I saw a bird called the greyish saltator choking an entire blue morning glory blossom into his mouth as if he were stuffing a parachute. He did it again and again. I guess those flowers are a delicacy to him.



Other new birds spotted at Crooked Tree included ringed kingfisher, jacana, common yellow throat, green kingfisher, and mangrove swallow, as well as birds I’ve seen before: grooved bill ani, American redstart, common ground dove, yellow bellied sapsucker, vermillion flycatcher, little blue heron, great blue heron, green heron, tri-color heron, kingbird, boat tailed grackle, hooded oriole, turkey vulture, rose breasted becard, cardinal, coot, pied billed grebe, lesser and spotted sandpipers, catbird, red winged blackbird, white ibis, limpkin, osprey, killdeer, and great egret. Sometimes the cattle egret also stand on the backs of horses and pick bugs out of their hides. Ruben tried to tell us they were horse egrets, but we weren’t buying it.



Ruben took us on a night walk. We felt like intruders on the animals who were awaken by our flashlights. There’s a nightjar called the common pauraque that sleeps on the road at night. Ruben blinded one with his flashlight and was able to pick him up. The poor bird hissed and showed us the expanse of his huge mouth. Steve and I felt guilty about harassing the critters and decided to refrain from any more nightwalks.
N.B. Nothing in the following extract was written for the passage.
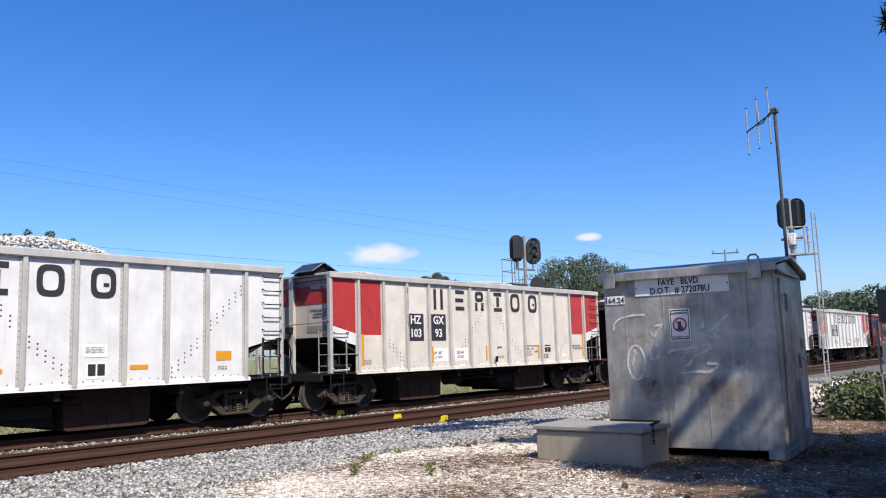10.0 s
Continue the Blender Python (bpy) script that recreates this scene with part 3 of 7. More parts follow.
def solar(parent, x, y, z, steep):
    """Gable-shaped solar unit: two glass leaves in frames on a dark box."""
    h = 0.33 + steep
    me = cached(("solar", steep), lambda: Geo().prism([(-0.44, 0.0), (-0.06, h - 0.06), (0.44, 0.02)], -0.42, 0.42).box(-0.5, 0.5, -0.44, 0.44, -0.06, 0.01, 0.01).mesh("solar_unit", DARK))
    ob = part("solar_unit", me, parent, (x + 0.12, y - 0.55, z), label="small black gabled solar unit on the car's end")
    ob.scale = (0.86, 0.86, 0.86)
    for k, (a, b) in enumerate((((-0.54, 0.04), (-0.05, h)), ((-0.05, h), (0.54, 0.06)))):
        part("solar_panel", cached(("sp", steep, k), lambda: Geo().prism([a, b, (b[0], b[1] - 0.03), (a[0], a[1] - 0.03)], -0.53, 0.53).mesh("solar_panel", PANEL)), ob)
        part("panel_frame", cached(("sf", steep, k), lambda: Geo().tube([(a[0], -0.53, a[1]), (b[0], -0.53, b[1]), (b[0], 0.53, b[1]), (a[0], 0.53, a[1]), (a[0], -0.53, a[1])], 0.016, 6)
             .tube([((a[0] + b[0]) / 2, -0.53, (a[1] + b[1]) / 2 + 0.004), ((a[0] + b[0]) / 2, 0.53, (a[1] + b[1]) / 2 + 0.004)], 0.008, 6).mesh("panel_frame", GALV)), ob)


def load_mesh(seed, L, heaps=()):
    rng = np.random.default_rng(seed)
    n = 9000
    x, y = rng.uniform(0.35, L - 0.35, n), rng.uniform(-1.42, 1.42, n)
    z = np.full(n, -0.18)
    for k in range(4):
        cx, h = L * (0.14 + 0.24 * k) + rng.uniform(-0.5, 0.5), rng.uniform(0.1, 0.55)
        if k < len(heaps):
            cx, h = L * heaps[k][0], heaps[k][1]
        z = np.maximum(z, -0.2 + h * np.clip(1 - ((x - cx) / 1.9) ** 2 - (y / 1.6) ** 2, 0, 1) ** 0.8)
    up = z > -0.165
    x, y, z = x[up], y[up], z[up]
    n = len(x)
    s = rng.uniform(0.022, 0.042, n)
    return scatter_mesh("ballast_load", np.stack([x, y, z], 1), s, LOAD, "cube", seed + 9)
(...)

Crooked Tree is named for the cashew for which it is famous. There are also guanacaste trees, which look sort of like a bonsai on a 50´ tall trunk. It´s the tallest tree around. We are not in the jungle. Rather, this is the coastal savannah. There are grasslands and some forests of rather small trees including pines, palms and papayas, and some of the trees have been completely enveloped and killed by strangler figs. Even cactus can grow here. There is a sort of prickly pear under the coconut trees at Sam´s. There is also a parasite called snake cactus that drapes itself in the trees.